During his chemo treatment, Evander lost what hair he had and we switched to formula-feeding as he had no energy to breastfeed. He had a central line in his chest for the chemo, which didn’t come out until he was six months old.

My biggest heartache was not being able to cuddle him without a tangle of wires. Throughout his chemotherapy Evander also had regular MRIs to assess the treatments. Each scan showed that the tumour was shrinking and lifting off his spine and after five months of chemotherapy, the treatments were successful. Our little boy is now cancer free, but will continue to have regular scans to ensure the cancer doesn’t return.

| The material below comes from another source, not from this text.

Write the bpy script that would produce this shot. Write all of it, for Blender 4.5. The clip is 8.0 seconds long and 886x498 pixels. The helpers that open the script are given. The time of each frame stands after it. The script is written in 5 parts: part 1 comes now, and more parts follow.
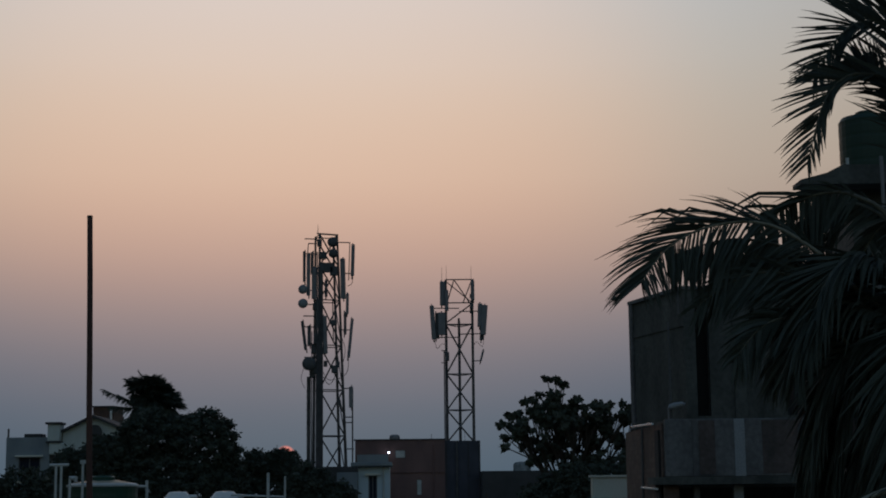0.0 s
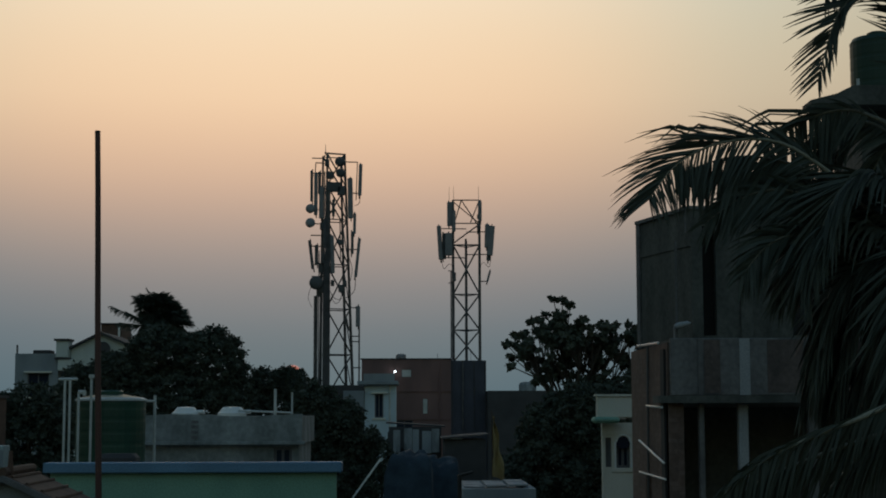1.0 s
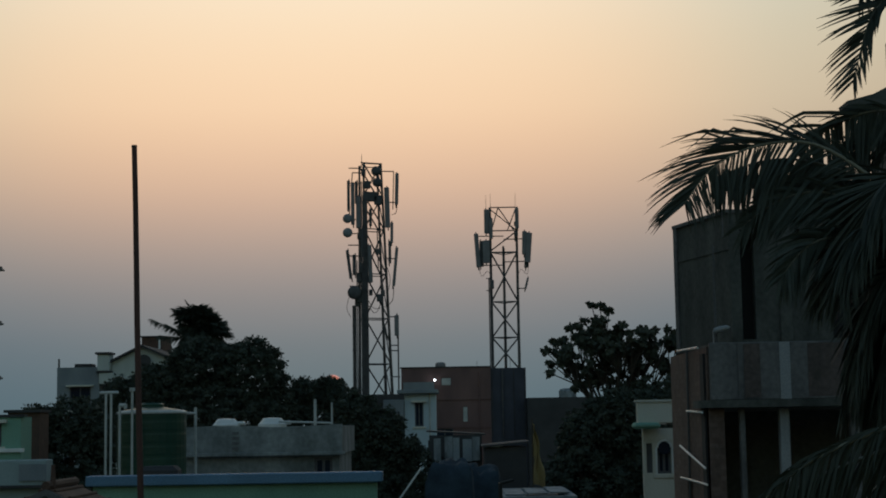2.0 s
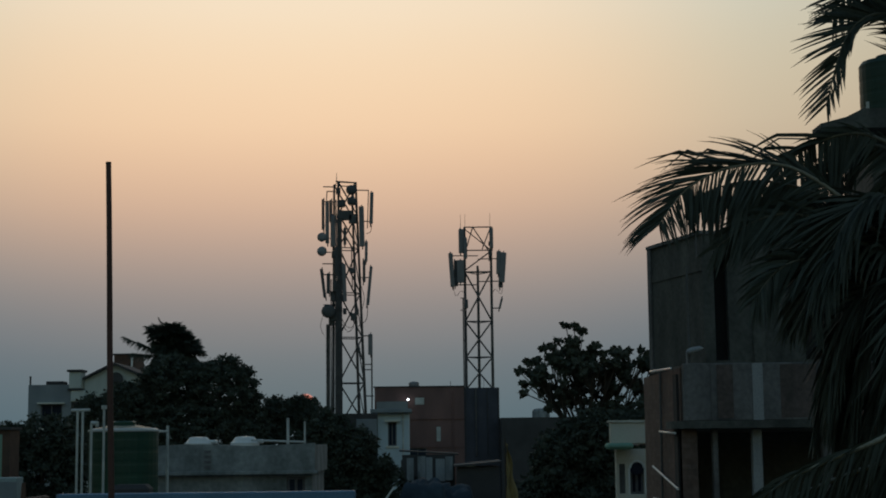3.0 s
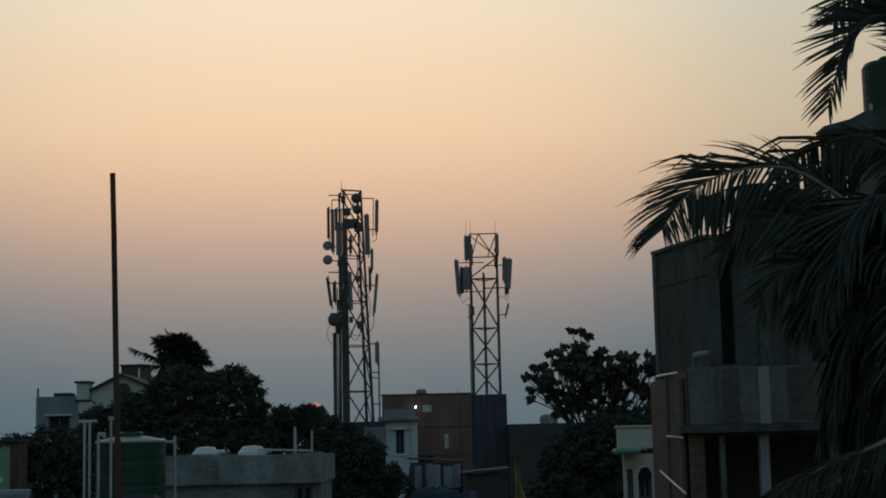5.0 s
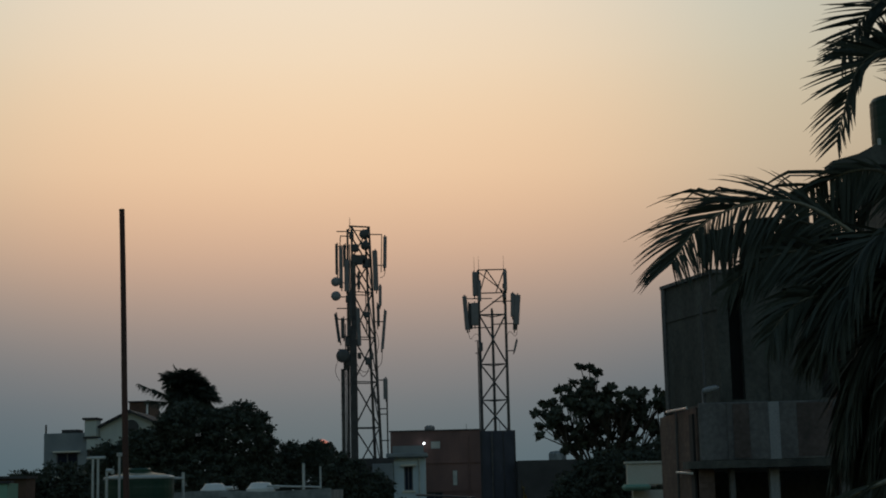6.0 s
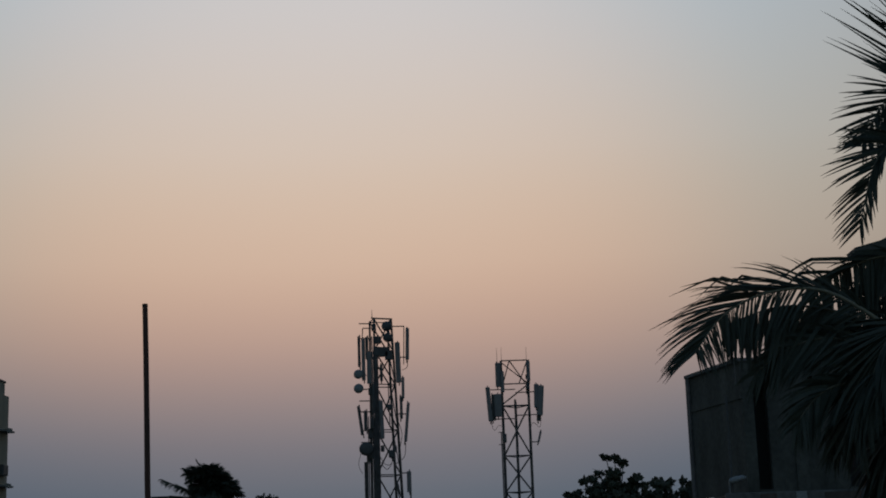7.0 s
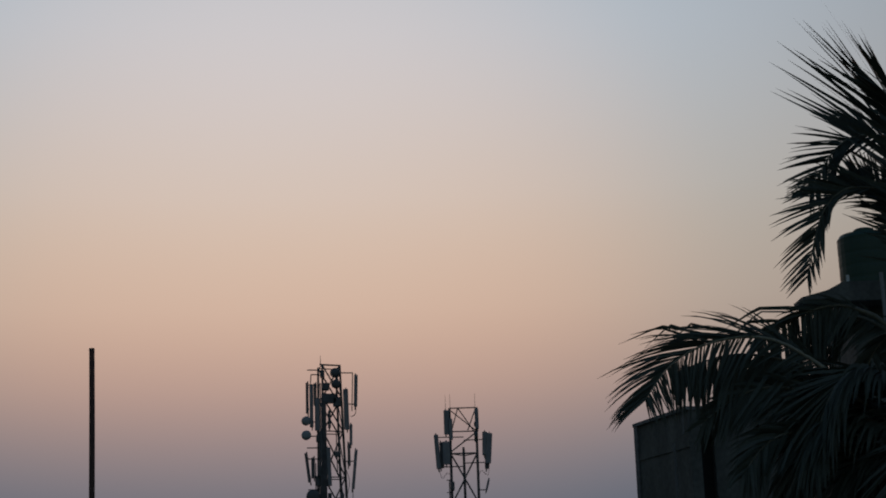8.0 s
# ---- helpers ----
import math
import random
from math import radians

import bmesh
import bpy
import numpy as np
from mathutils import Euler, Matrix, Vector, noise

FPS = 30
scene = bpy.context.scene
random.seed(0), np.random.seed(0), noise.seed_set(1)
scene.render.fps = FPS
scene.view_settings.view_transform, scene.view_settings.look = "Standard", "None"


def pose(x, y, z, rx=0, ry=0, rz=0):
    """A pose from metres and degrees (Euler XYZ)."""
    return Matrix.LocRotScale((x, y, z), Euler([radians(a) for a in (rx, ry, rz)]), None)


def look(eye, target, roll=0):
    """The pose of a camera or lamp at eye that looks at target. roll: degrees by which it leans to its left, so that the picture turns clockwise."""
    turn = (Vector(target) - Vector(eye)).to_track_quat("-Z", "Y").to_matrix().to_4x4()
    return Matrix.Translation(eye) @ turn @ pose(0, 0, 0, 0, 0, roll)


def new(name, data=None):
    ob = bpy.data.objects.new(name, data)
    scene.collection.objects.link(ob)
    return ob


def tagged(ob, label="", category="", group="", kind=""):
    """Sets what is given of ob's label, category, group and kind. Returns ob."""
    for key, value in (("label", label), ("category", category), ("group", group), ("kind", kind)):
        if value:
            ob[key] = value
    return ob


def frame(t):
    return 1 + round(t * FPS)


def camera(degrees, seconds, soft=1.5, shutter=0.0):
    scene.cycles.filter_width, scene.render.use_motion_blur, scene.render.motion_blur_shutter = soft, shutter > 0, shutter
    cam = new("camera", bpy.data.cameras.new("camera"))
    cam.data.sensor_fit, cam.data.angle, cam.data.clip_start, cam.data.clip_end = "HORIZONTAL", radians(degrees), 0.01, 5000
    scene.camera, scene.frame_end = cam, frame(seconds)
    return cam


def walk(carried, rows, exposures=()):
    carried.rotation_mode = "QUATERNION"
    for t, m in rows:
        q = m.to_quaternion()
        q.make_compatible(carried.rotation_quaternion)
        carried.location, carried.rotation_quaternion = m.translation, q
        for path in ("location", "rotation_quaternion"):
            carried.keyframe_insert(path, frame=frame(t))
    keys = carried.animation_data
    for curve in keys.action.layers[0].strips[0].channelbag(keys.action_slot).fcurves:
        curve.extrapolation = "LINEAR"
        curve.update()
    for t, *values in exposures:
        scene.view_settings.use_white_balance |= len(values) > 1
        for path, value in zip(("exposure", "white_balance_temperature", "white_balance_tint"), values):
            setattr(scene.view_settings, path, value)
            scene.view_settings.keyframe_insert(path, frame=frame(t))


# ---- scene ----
EYE = (0.0, 0.0, 7.5)


def aim(yaw, pitch, roll, dx, dz):
    return pose(EYE[0] + dx, EYE[1], EYE[2] + dz, 90 + pitch, 0, yaw) @ pose(0, 0, 0, 0, 0, roll)


cam = camera(32, 8.0, soft=1.9)
# seconds, turn to the left, tilt up, roll, sway sideways and up: a hand-held camera that turns on the spot
AIMS = [
    (0.0, -1.30, 8.90, -0.64, -0.030, 0.060),
    (0.2, -2.51, 7.56, -0.85, -0.036, 0.052),
    (0.3, -2.27, 7.67, -0.79, -0.039, 0.048),
    (0.5, -1.93, 7.50, -0.12, -0.045, 0.040),
    (0.7, -2.18, 6.66, -0.19, -0.042, 0.024),
    (0.8, -1.54, 6.31, -0.29, -0.039, 0.016),
    (1.0, -1.01, 5.99, -0.15, -0.036, 0.000),
    (1.2, -0.26, 5.73, -0.75, -0.032, -0.001),
    (1.3, -0.40, 5.59, -0.67, -0.029, -0.002),
    (1.5, 0.15, 6.06, -1.18, -0.025, -0.003),
    (1.7, 0.49, 6.14, -0.88, -0.022, 0.008),
    (2.8, -0.17, 6.90, -1.19, -0.006, 0.004),
    (3.0, -0.57, 7.00, -0.68, -0.018, 0.005),
    (3.2, -1.20, 7.57, -0.24, -0.019, 0.006),
    (3.3, -1.35, 7.49, -0.27, -0.021, 0.005),
    (3.5, -2.52, 7.60, -0.34, -0.022, 0.006),
    (3.7, -1.91, 7.06, -0.38, -0.005, 0.007),
    (3.8, -0.89, 7.04, -0.59, 0.003, 0.009),
    (4.0, -0.61, 6.54, -1.10, 0.020, 0.010),
    (4.2, -0.22, 6.58, -1.04, 0.015, 0.006),
    (4.3, 0.20, 6.58, -1.18, 0.014, 0.003),
    (4.5, -0.00, 6.59, -1.38, 0.010, 0.000),
    (4.6, -0.41, 6.51, -1.24, 0.010, 0.002),
    (4.7, -0.17, 6.75, -1.29, 0.010, 0.006),
    (5.8, -1.12, 7.85, -1.56, -0.008, -0.012),
    (6.0, -0.08, 8.62, -1.39, -0.006, -0.012),
    (6.1, 1.16, 9.54, -2.09, -0.012, -0.013),
    (6.2, 2.08, 11.22, -1.66, -0.017, -0.014),
    (6.3, 3.41, 11.45, -1.94, -0.024, -0.014),
    (6.5, 5.05, 11.26, -1.22, -0.035, -0.015),
    (6.6, 4.72, 11.14, -1.45, -0.031, -0.014),
    (6.7, 3.60, 11.28, -1.67, -0.027, -0.012),
    (6.8, 2.43, 11.28, -1.62, -0.023, -0.011),
    (6.9, 1.67, 11.34, -1.52, -0.019, -0.009),
    (7.0, 0.64, 12.02, -1.91, -0.015, -0.008),
    (7.1, 0.98, 12.39, -2.12, -0.012, -0.011),
    (7.2, 0.97, 12.69, -2.10, -0.010, -0.013),
    (7.3, 0.92, 12.05, -1.86, -0.008, -0.015),
    (7.4, 2.04, 11.35, -1.89, -0.006, -0.017),
    (7.5, 2.42, 11.18, -1.36, -0.003, -0.020),
    (7.6, 1.75, 11.13, -1.68, -0.008, -0.019),
    (7.7, 0.36, 10.83, -1.42, -0.013, -0.018),
    (7.8, -0.78, 11.19, -1.84, -0.018, -0.017),
    (7.9, -1.14, 12.89, -2.15, -0.023, -0.017),
    (8.0, -1.34, 13.70, -1.86, -0.028, -0.015),
]
walk(cam, [(t, aim(*way)) for t, *way in AIMS],
     exposures=[(0.0, -0.32, 6030, 21), (0.6, -0.12, 6070, 12), (1.0, 0.05, 6500, 9), (1.6, 0.12, 6500, 10), (2.8, 0.04, 6500, 10), (3.8, 0.03, 6500, 10), (4.7, 0.03, 6500, 10), (6.0, -0.06, 6700, 12), (6.4, -0.32, 6330, 15), (7.0, -0.44, 5900, 18), (7.5, -0.54, 5790, 20), (8.0, -0.43, 5900, 21)])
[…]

For five months, little Evander was given low doses of chemotherapy through a central line in his chest

Living in hope

We thought the cancer was going to be our main fight but, as it turns out, it wasn’t. The doctors now think Evander’s tumour developed in-utero, while his spine was developing. As it grew, it compressed the spinal cord. When the spinal cord is compressed it shuts off the blood supply and cells begin to die. They say the damage is irreparable – that Evander is paraplegic and will never walk.

Evander can’t move his legs spontaneously, but he does have some reflexes and responds to external stimulation. As his mother, these little movements give me hope there may be some sort of treatment that will allow him to walk. Researching treatments, studies and talking to experts and other families now takes up huge chunks of my time.

Nowadays our focus is on Evander’s spinal cord and talking to everyone we can about what we can do to help him. Unfortunately, that comes with a lot of government departments and red tape. I’m currently lobbying the government to provide money for children with spinal cord injuries (SCIs) through their Better Start Intervention Funding.

At the moment only four disability groups are eligible to receive funding for early intervention therapies: sight and hearing, Down syndrome, cerebral palsy and fragile X. I cannot understand why this funding isn’t available to all disabled children and can only hope that the staged roll-out of the National Disability Insurance Scheme will help to reform early childhood intervention and look to give parents of children with SCIs some financial aid.

Because we’re currently receiving no financial assistance, we’ve set up The Evander Conroy Foundation to raise money to ensure that Evander has the early intervention therapies and equipment he needs to maintain a quality of life that’s equal to our other children.